Donald Trump sticks and Hillary Clinton slips, but overall, Democrats are faring better than Republicans in the latest presidential polls.
Were the New York businessman and former secretary of state to face off in 2016, voters would choose Clinton over Trump, albeit by a slim margin of four points — 45% to 41%, Quinnipiac University Poll reports.
Were the election to come down to Trump and Vice President Joe Biden, who hasn't officially entered the race but polls well with likely Democratic voters, that margin widens to eight points — 48% for Biden and 40% for Trump.
Biden "has the best appeal in general election matchups against top Republicans," Tim Malloy, assistant director of the Quinnipiac University Poll, said in a statement. "Note to Biden: They like you, they really like you or they like you more than the others."

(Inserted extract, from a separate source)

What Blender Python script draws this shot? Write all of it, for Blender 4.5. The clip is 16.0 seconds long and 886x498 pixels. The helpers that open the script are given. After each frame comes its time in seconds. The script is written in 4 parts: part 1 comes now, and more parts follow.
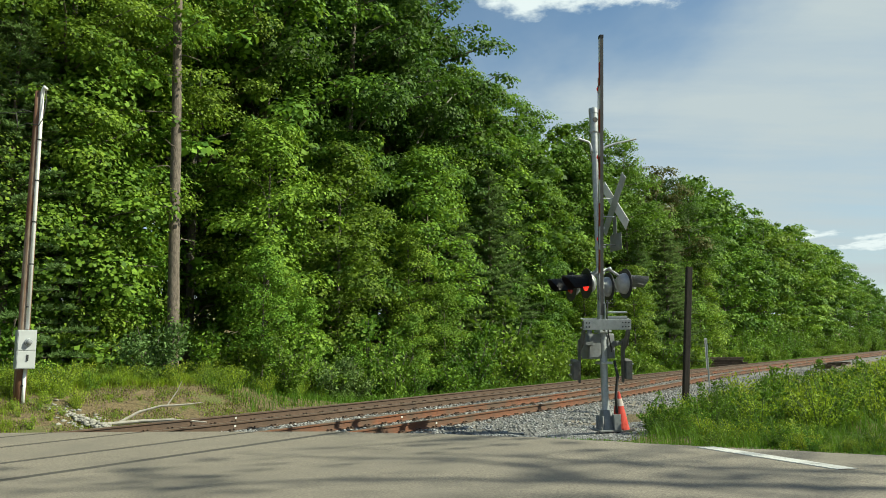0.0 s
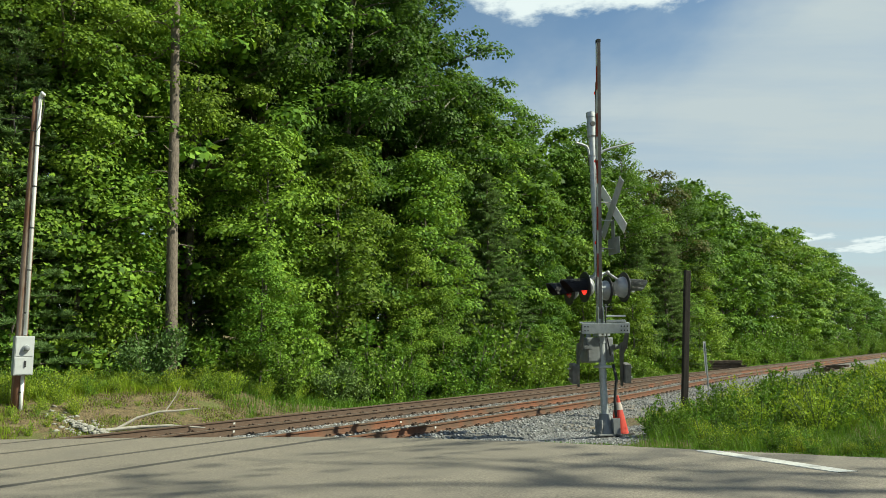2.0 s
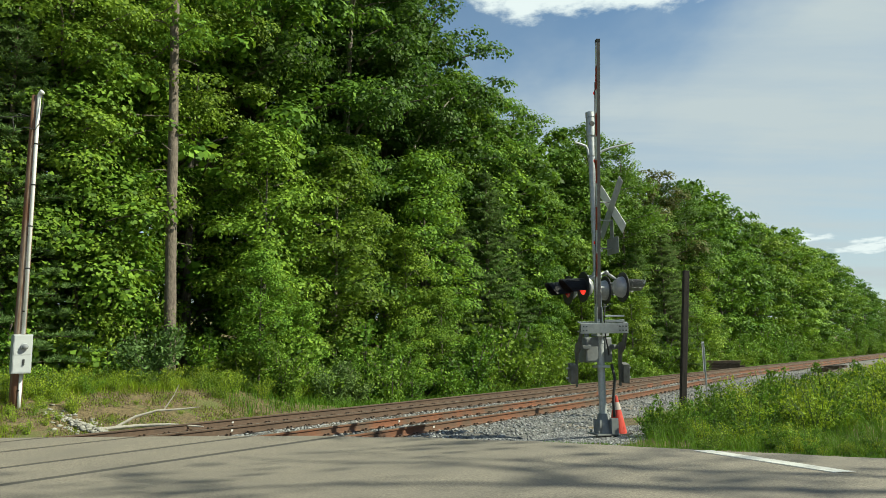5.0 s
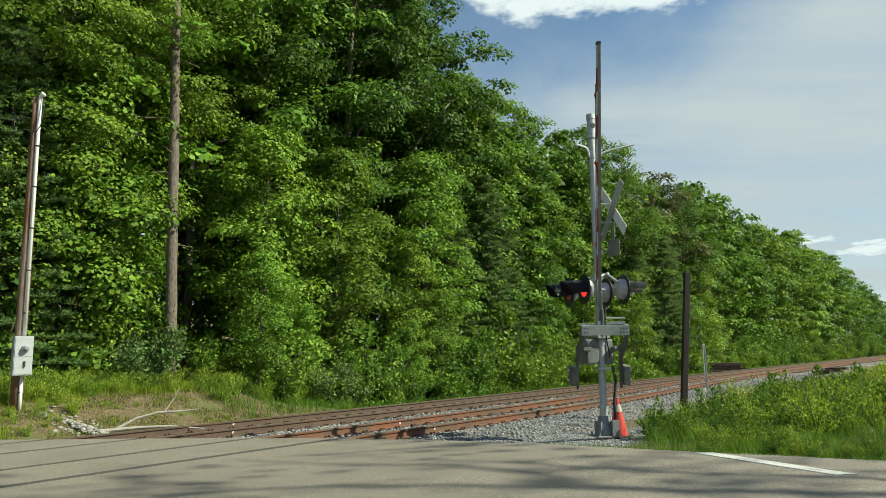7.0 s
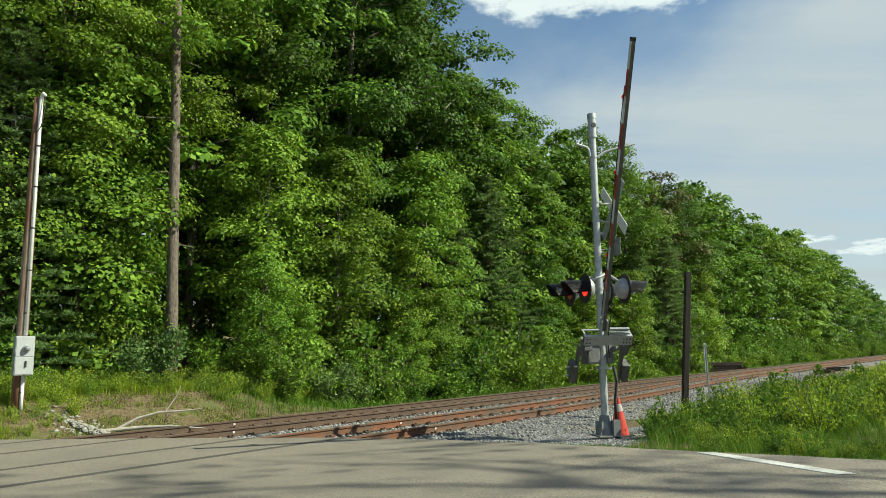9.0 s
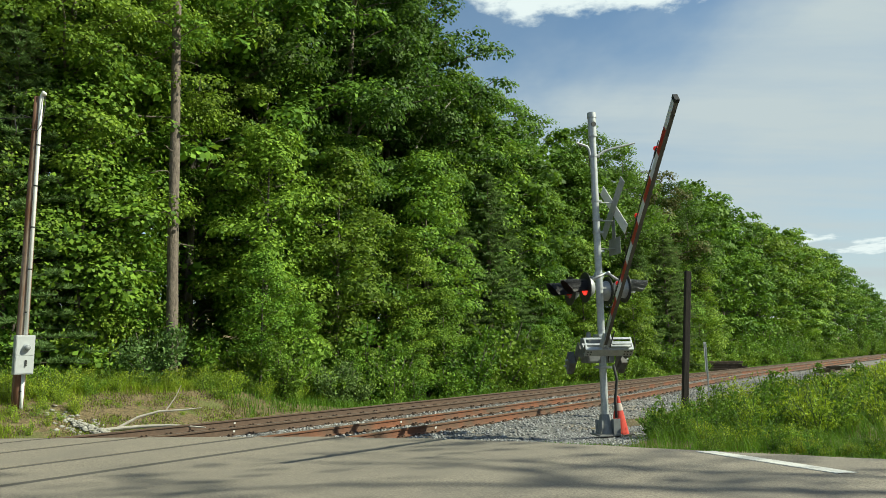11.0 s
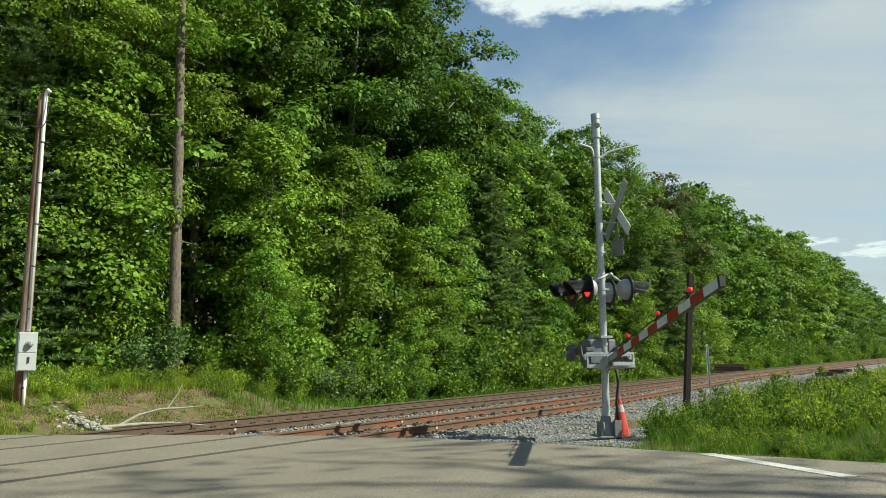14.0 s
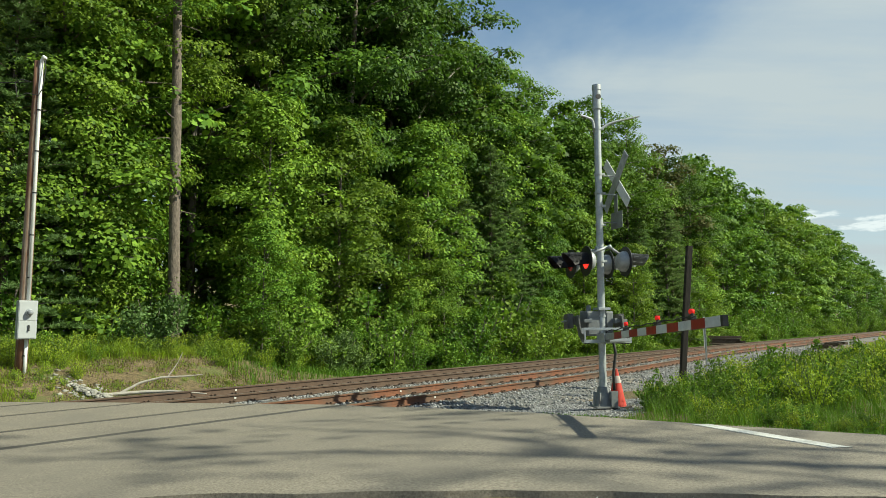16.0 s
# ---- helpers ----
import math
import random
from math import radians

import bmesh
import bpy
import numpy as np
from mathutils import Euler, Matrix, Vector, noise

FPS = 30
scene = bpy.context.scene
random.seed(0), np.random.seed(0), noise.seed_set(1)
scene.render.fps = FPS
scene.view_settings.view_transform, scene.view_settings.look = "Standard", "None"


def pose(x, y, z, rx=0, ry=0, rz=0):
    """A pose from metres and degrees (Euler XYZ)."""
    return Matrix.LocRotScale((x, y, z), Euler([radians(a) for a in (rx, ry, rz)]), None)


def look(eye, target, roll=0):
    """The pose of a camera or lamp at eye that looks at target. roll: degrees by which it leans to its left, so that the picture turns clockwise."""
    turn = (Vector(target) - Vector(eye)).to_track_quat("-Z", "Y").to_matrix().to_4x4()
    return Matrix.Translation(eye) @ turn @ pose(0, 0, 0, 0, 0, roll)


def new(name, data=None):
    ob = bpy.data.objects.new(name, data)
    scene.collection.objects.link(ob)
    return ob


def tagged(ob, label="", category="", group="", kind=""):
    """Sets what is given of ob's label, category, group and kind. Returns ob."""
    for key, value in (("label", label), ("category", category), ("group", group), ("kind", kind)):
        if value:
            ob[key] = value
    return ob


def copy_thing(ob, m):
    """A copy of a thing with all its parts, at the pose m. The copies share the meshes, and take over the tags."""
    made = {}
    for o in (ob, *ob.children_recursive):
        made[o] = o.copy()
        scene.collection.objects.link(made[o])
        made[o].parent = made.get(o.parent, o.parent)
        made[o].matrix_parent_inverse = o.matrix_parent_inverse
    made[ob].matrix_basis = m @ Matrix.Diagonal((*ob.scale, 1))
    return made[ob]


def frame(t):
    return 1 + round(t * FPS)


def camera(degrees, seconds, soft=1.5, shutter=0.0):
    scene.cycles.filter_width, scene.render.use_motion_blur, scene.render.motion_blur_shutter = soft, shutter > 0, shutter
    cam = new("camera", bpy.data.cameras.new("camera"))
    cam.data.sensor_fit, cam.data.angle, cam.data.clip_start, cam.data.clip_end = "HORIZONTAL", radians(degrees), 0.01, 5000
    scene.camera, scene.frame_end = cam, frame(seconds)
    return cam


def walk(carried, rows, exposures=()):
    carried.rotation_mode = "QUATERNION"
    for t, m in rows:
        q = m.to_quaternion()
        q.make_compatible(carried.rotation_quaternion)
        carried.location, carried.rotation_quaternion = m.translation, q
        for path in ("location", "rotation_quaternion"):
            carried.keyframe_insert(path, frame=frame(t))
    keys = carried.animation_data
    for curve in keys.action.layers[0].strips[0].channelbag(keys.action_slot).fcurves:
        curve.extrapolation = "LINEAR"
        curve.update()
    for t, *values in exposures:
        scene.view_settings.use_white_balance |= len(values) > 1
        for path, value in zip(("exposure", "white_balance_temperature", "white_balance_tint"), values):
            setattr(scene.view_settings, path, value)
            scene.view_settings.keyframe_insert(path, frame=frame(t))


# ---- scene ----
cam = camera(64.2, 16.0, soft=0.6)
EYE = 1.62
TURNS = [
    (0.0, -0.036, 7.762, -0.680), (0.5, -0.097, 7.864, -0.820), (1.0, -0.056, 7.978, -1.018), (1.5, -0.125, 7.984, -1.018),
    (2.0, -0.180, 8.113, -0.921), (2.5, -0.176, 8.114, -0.924), (3.0, -0.113, 8.054, -0.838), (3.5, -0.157, 8.053, -0.675),
    (4.0, -0.209, 8.058, -0.670), (6.5, -0.303, 8.161, -0.902), (7.0, -0.207, 8.229, -0.760), (7.5, -0.151, 8.227, -0.697),
    (8.0, -0.145, 8.275, -0.799), (8.5, -0.143, 8.252, -0.714), (9.0, -0.136, 8.202, -0.791), (11.5, -0.130, 8.110, -0.801),
]
TURNS += [
    (12.0, -0.113, 8.092, -0.786), (12.5, -0.116, 8.111, -0.916), (13.0, -0.045, 8.143, -0.943), (13.5, -0.069, 8.228, -0.790),
    (14.0, 0.077, 8.139, -0.322), (14.5, 0.026, 8.072, -0.062), (15.0, 0.074, 7.542, -0.067), (15.5, 0.004, 6.592, -0.046),
    (16.0, 0.005, 5.802, 0.015),
]
walk(cam, [(t, pose(0, 0, EYE, 0, 0, yaw) @ pose(0, 0, 0, 90 + pitch) @ pose(0, 0, 0, 0, 0, roll)) for t, yaw, pitch, roll in TURNS],
     exposures=[(0.0, 0.73, 6400, -4), (16.0, 0.73, 6400, -4)])

# ---------------------------------------------------------------- light
SUN = Vector((1.12, -0.22, 1.0)).normalized()
sun_data = bpy.data.lights.new("sun", "SUN")
sun_data.energy, sun_data.angle, sun_data.color = 5.0, radians(0.5), (1.0, 0.92, 0.76)
sun = new("sun", sun_data)
sun.matrix_world = look(SUN * 60, (0, 0, 0))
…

Here's how the leading Democratic and Republican candidates are faring nationally with their parties:
Among Republicans, Trump has continued to top the 17-candidate primary field. The real estate mogul gained eight points with Republican voters compared to his July 30 poll numbers. Despite a series of what many political analysts considered campaign-derailing faux pas, Trump now leads the Republicans by a large margin.
Ben Carson, a well-known neurosurgeon and conservative media pundit, came in second, with 12% support. Former Florida Gov. Jeb Bush, Texas Sen. Ted Cruz and Florida Sen. Marco Rubio each had 7% support.

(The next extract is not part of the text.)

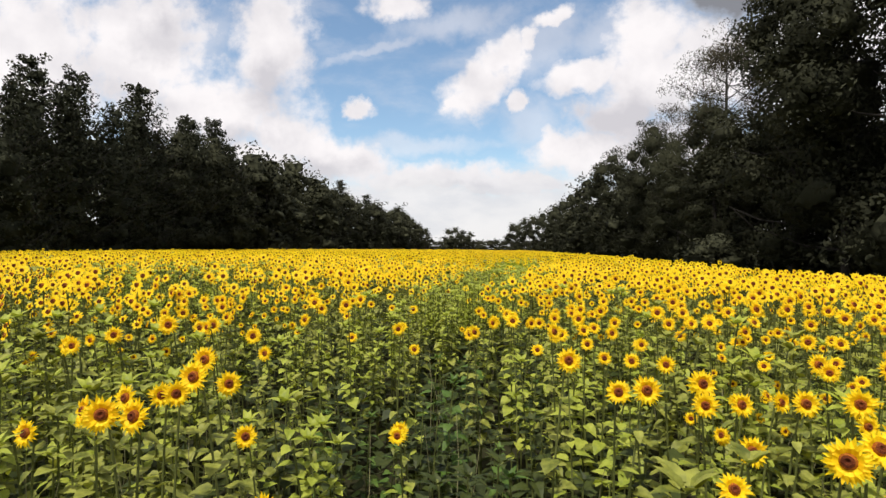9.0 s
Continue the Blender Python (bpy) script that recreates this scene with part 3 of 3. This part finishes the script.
def field_places(seed, density, x0, x1, y0, y1):
    r = np.random.default_rng(seed)
    n = int((x1 - x0) * (y1 - y0) * density)
    return r, r.uniform(x0, x1, n), r.uniform(y0, y1, n)


def from_path(x, y):
    return np.hypot(x + 0.2, y - np.clip(y, 0.0, 10.5))


def stature(x, y):
    """The crop stands taller further in, lower in the green lane and on the fringe beside the woods."""
    deep = np.clip((y - 8) / 7, 0, 1)
    side = np.clip((-x - 2.5) / 3, 0, 1)
    return 1.0 + 0.09 * deep + 0.06 * side * np.clip((y - 5) / 5, 0, 1) - 0.12 * lane_share(x, y) - 0.2 * np.clip((x - 8.2) / 1.2, 0, 1)


def rows_for(r, x, y, kinds, low=0.88, high=1.1):
    which = r.integers(0, kinds, len(x))
    tall = np.where(r.random(len(x)) < 0.05, r.uniform(1.03, 1.07, len(x)), 1.0)
    data = np.c_[x, y, ground_height(x, y), r.normal(0, 0.28, len(x)), r.uniform(low, high, len(x)) * stature(x, y) * tall, r.choice([-1.0, 1.0], len(x))]
    return [data[which == k] for k in range(kinds)]


def grow(name, seed, density, box, inner, outer, bloomers, greens, label):
    r, x, y = field_places(seed, density, *box)
    d = from_path(x, y)
    keep = (d >= inner) & (d < outer) & (y > 0.6) & (y > np.abs(x) * 0.75 - 2.2) & (x < 10.2 + 0.6 * np.sin(y * 0.7) + 0.012 * y)
    x, y = x[keep], y[keep]
    open_ = r.random(len(x)) < bloom_share(x, y)
    more = np.flatnonzero(~open_ & (lane_share(x, y) > 0.4))
    x, y, open_ = np.r_[x, x[more] + 0.17], np.r_[y, y[more] + 0.11], np.r_[open_, open_[more]]
    scatter(name, [*bloomers, *greens], rows_for(r, x[open_], y[open_], len(bloomers)) + rows_for(r, x[~open_], y[~open_], len(greens), 0.88, 1.08), label, "sunflowers")


full, green = [p.joined() for p in FULL], [p.joined() for p in GREEN]
large = [p.joined() for p in LARGE]
mid, mid_green = [p.joined() for p in MID], [p.joined() for p in MID_GREEN]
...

On the Democratic side, Clinton continued to poll strongly, however her numbers fell substantially from 55% voter support last month. Meanwhile, Vermont Sen. Bernie Sanders' popularity rose five points, to 22%, since July 30. Biden trailed with 18% support. No other Democratic candidate had an approval rating above 1%.
In almost every likely Republican-Democrat matchup, voters favored the Democratic candidate, the poll found. According to the poll results, the only way Republicans could win the White House in 2016 would be if Rubio were to gain his party's nomination and face Sanders in the election. In that scenario, Rubio gets 41% of voters' support while Sanders gets 40%.
Of course, there's still plenty of time for candidates to switch things up. Primary elections don't start until February.